Hearts at Work

—A Column by Jim Tipton

“The years thunder by, the dreams of our youth grow dim….”

 

I have talked with many people in Western Mexico in recent months who have told me that much, and in a few cases most, of their (usually) modest wealth, in only a few hair-raising months, has vanished.

Most of us remember The Treasure of the Sierra Madre (1948)--directed by that same John Huston who directed The Night of the Iguana (1964), filmed just south of Puerto Vallarta. The story: in the 1920s Mexico, three miners—Dobbs (played by Humphrey Bogart), Howard, the Old Timer…and the toughest (played by Walter Huston), and Curtin (played by Tim Holt) team up to seek their treasure in the Sierra Madre.

After months of hard labor, their future lives are secured, but through a series of unfortunate events that follow a bandit attack, they lose their treasure. When they return to the scene they discover only a few empty bags. The gold dust has blown away in the high winds. Howard’s (Walter Huston’s) response is to just sit down and have a good laugh.

The Treasure of the Sierra Madre—a remarkable film about paranoia and greed—was one of the first Hollywood films to be shot largely on a location outside of the US (the state of Durango, and street scenes in Tampico). At the Oscars, Walter Huston took Best Supporting Actor and his father John Huston got Best Director and Best Screenplay. Stanley Kubrick listed it as one of his top ten favorite films.

Kubrick’s first classic was a fine crime-noir film and also about paranoia and greed: The Killing (1956). In this film the gains are ill-gotten. Johnny Clay (played by Sterling Hayden) and his associates successfully heist $2,000,000 from the counting room of a racetrack. But things begin to go wrong…the $2,000,000 secret is whispered to the wrong woman. Still, when Johnny stuffs the cash into a used suitcase and races off to catch a plane we think he has it made. The suitcase being carried across the tarmac on a baggage cart falls off, breaks open, and as in The Treasurer of the Sierra Madre, a high wind sweeps up and carries off the money.

Stanley Kubrick, incidentally, cast Sterling Hayden as the deranged and renegade U.S.A.F. general, Jack D. Ripper, in Dr. Strangelove (1964), and John Huston cast Hayden as Dix, the Irish-American hooligan in another heist movie, Asphalt Jungle (1950).

Hayden, himself, was a fascinating story…to be told another time. His agent said Hayden “should have been a sea captain in the 1800s.” In his autobiography, Wanderer, Hayden writes: “To be truly challenging, a voyage, like a life, must rest on a firm foundation of financial unrest. Otherwise you are doomed to a routine traverse, the kind known to yachtsmen who play with their boats at sea…cruising, it is called.
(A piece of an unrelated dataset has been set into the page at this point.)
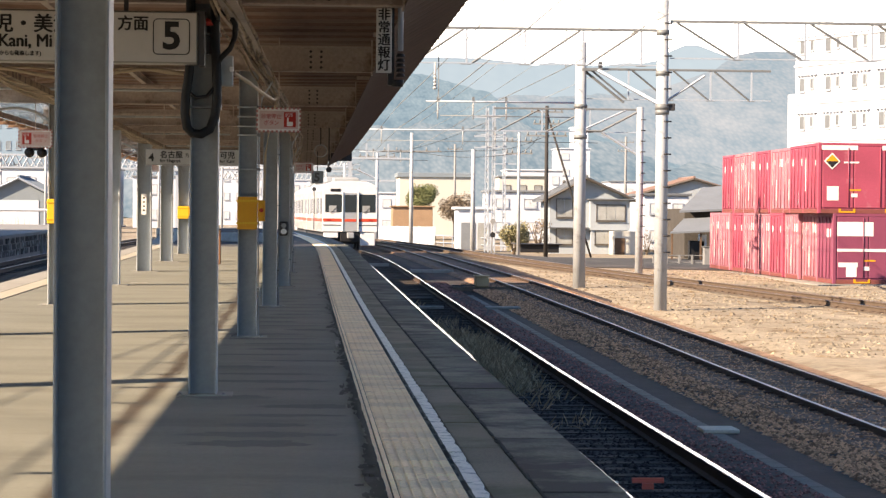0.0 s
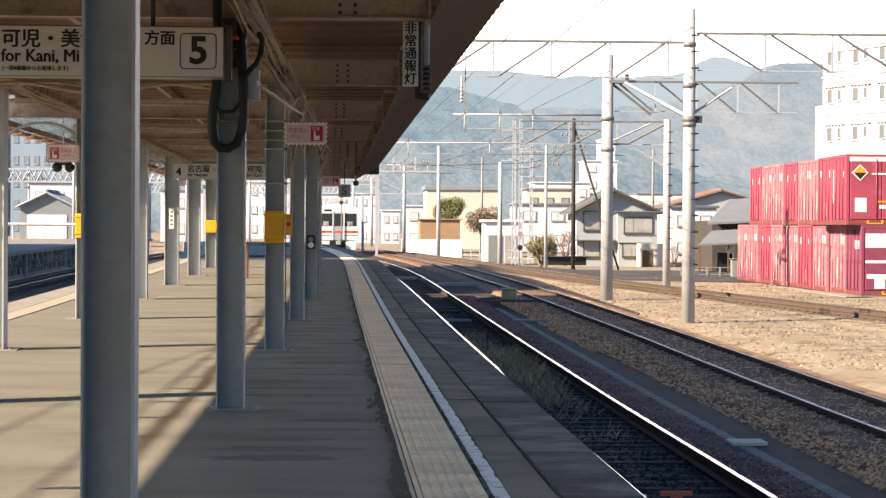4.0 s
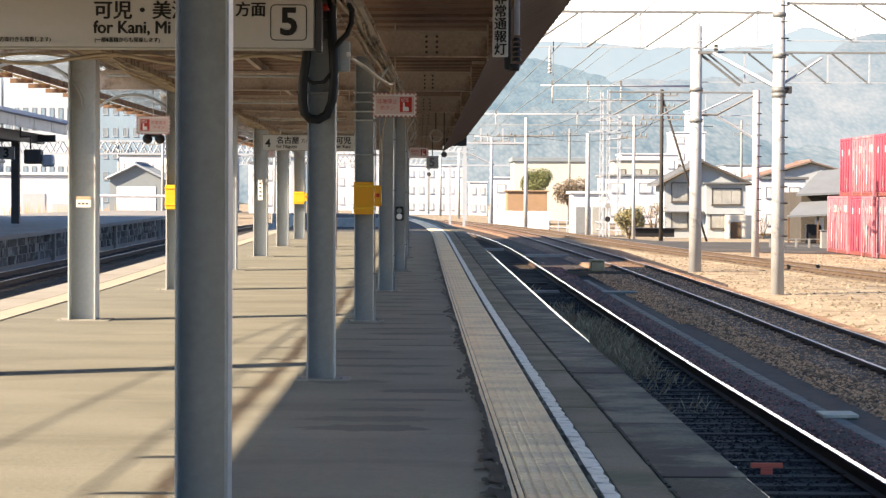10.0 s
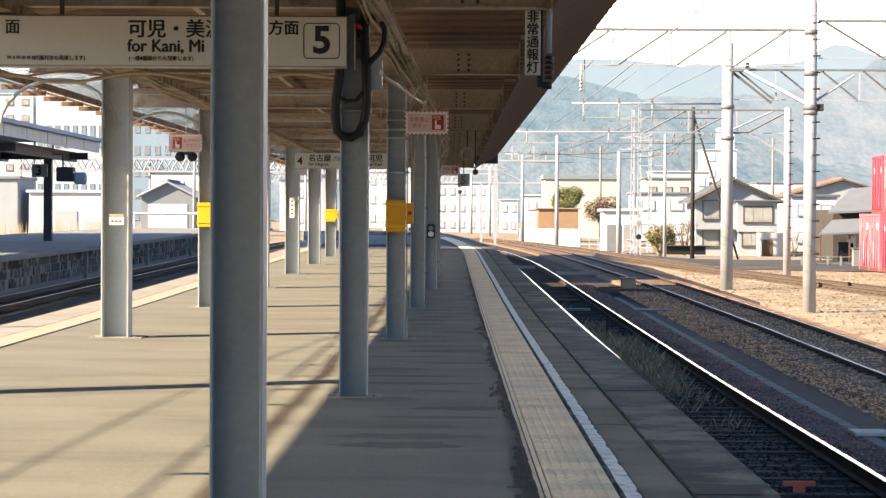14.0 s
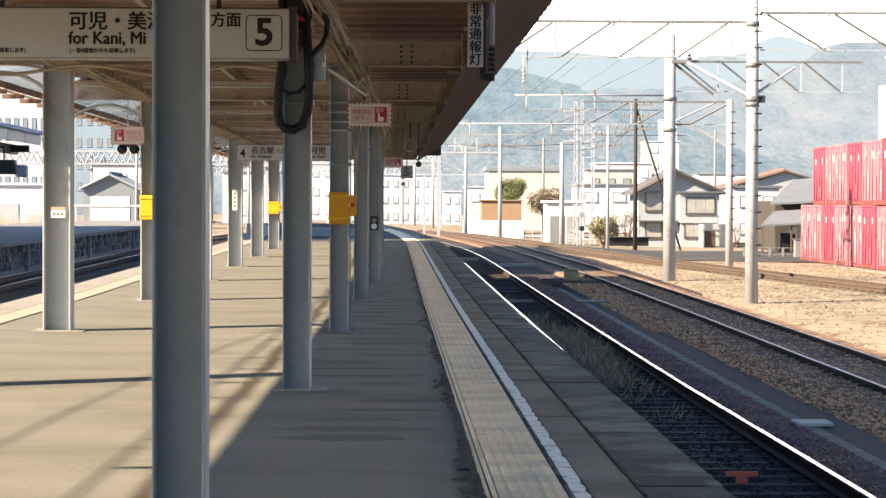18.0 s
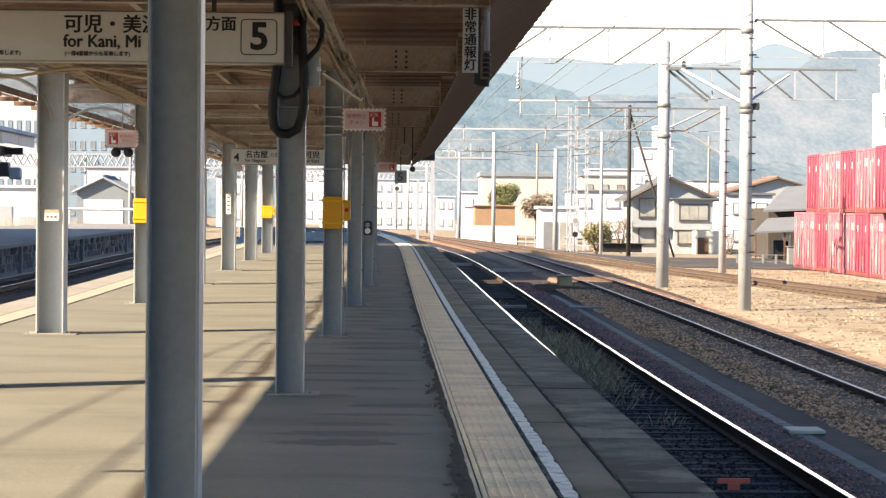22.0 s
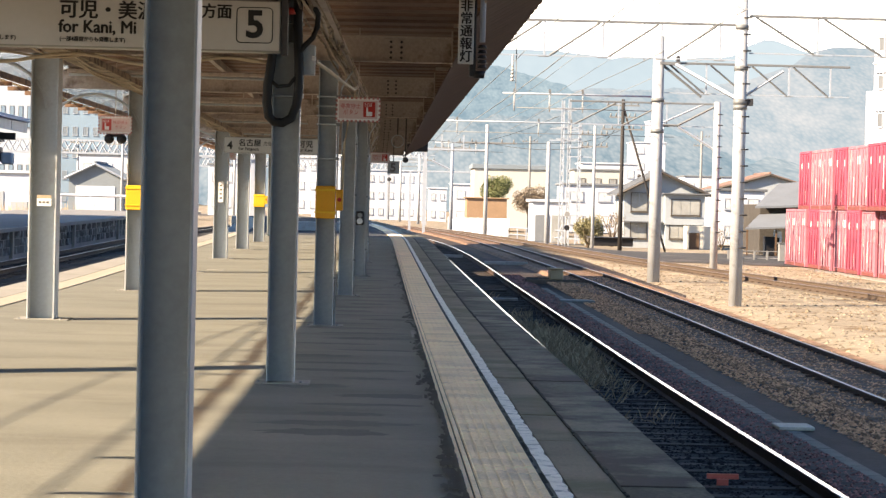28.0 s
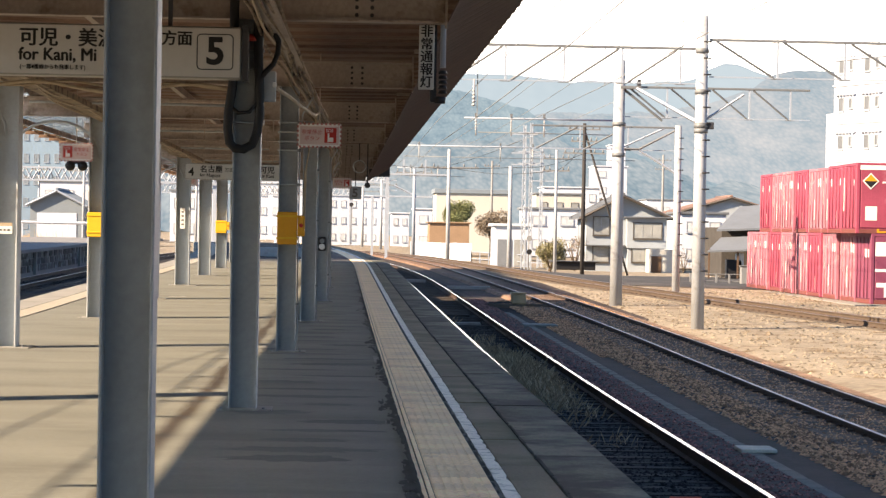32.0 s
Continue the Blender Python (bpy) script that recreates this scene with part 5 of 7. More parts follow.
# big white apartment block behind the containers, its balconies towards the yard
apt = thing("apartment_block", pose(37.2, 170, -1.2, 0, 0, -67.7), "large white apartment block with rows of small windows", "building")
part("wall", cut(boxes((0.25, 30, 0, 11, 0, 15.9)), 0.05), M_WALL_HAZY, apt)
part("stair_wing", cut(boxes((-1.6, 0.24, 0.6, 9, 0, 12.0)), 0.05), M_WALL_HAZY, apt, "lower white stair wing at the end")
part("roof_storey", cut(boxes((1.5, 30, 1.0, 10, 15.91, 17.0)), 0.05), M_WALL_HAZY, apt, "white set-back roof storey")
part("parapet", cut(boxes((0.2, 30, -0.12, 0.12, 15.91, 16.25)), 0.03), M_WALL_HAZY, apt)
for lev in range(6):
    z = 0.27 + 2.87 * lev
    if lev < 5:
        part("floor_band", cut(boxes((0.2, 30, -0.1, -0.004, z + 2.2, z + 2.34)), 0.03), M_WALL_HAZY, apt)
    for k in range(9):
        x = 1.0 + 3.3 * k
        e = part("ledge", cut(boxes((x - 0.3, x + 2.2, -0.22, -0.004, z + 1.52, z + 1.6)), 0.02), M_WALL_HAZY, apt)
        for q in range(6):
            part("bracket", boxes((x - 0.2 + 0.42 * q, x - 0.1 + 0.42 * q, -0.2, -0.004, z + 1.42, z + 1.516)), M_WALL_HAZY, e)
        window(apt, x, z + 0.35, 0.55, 0.95, 0, 1, M_TILE, M_WALL_GREY, 0.06)
        window(apt, x + 1.35, z + 0.55, 0.3, 0.7, 0, 1, M_TILE, M_WALL_GREY, 0.06)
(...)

“‘I’ve always wanted to sail to the south seas but I can’t afford it.’ What these men can’t afford is not to go. They are enmeshed in the cancerous discipline of security. What does a man need—really need? A few pounds of food each day, heat and shelter, six feet to lie down in—and some form of working activity that will yield a sense of accomplishment.

“That’s all—in the material sense—and we know it. But we are brainwashed by our economic system until we end up in a tomb beneath a pyramid of time payments, mortgages, preposterous gadgetry, playthings that divert our attention for the sheer idiocy of the charade. The years thunder by, the dreams of our youth grow dim where they lie caked in dust on shelves of patience. Before we know it, the tomb is sealed. Where, then, lies the answer? In choice. Which shall it be: bankruptcy of purse or bankruptcy of life?”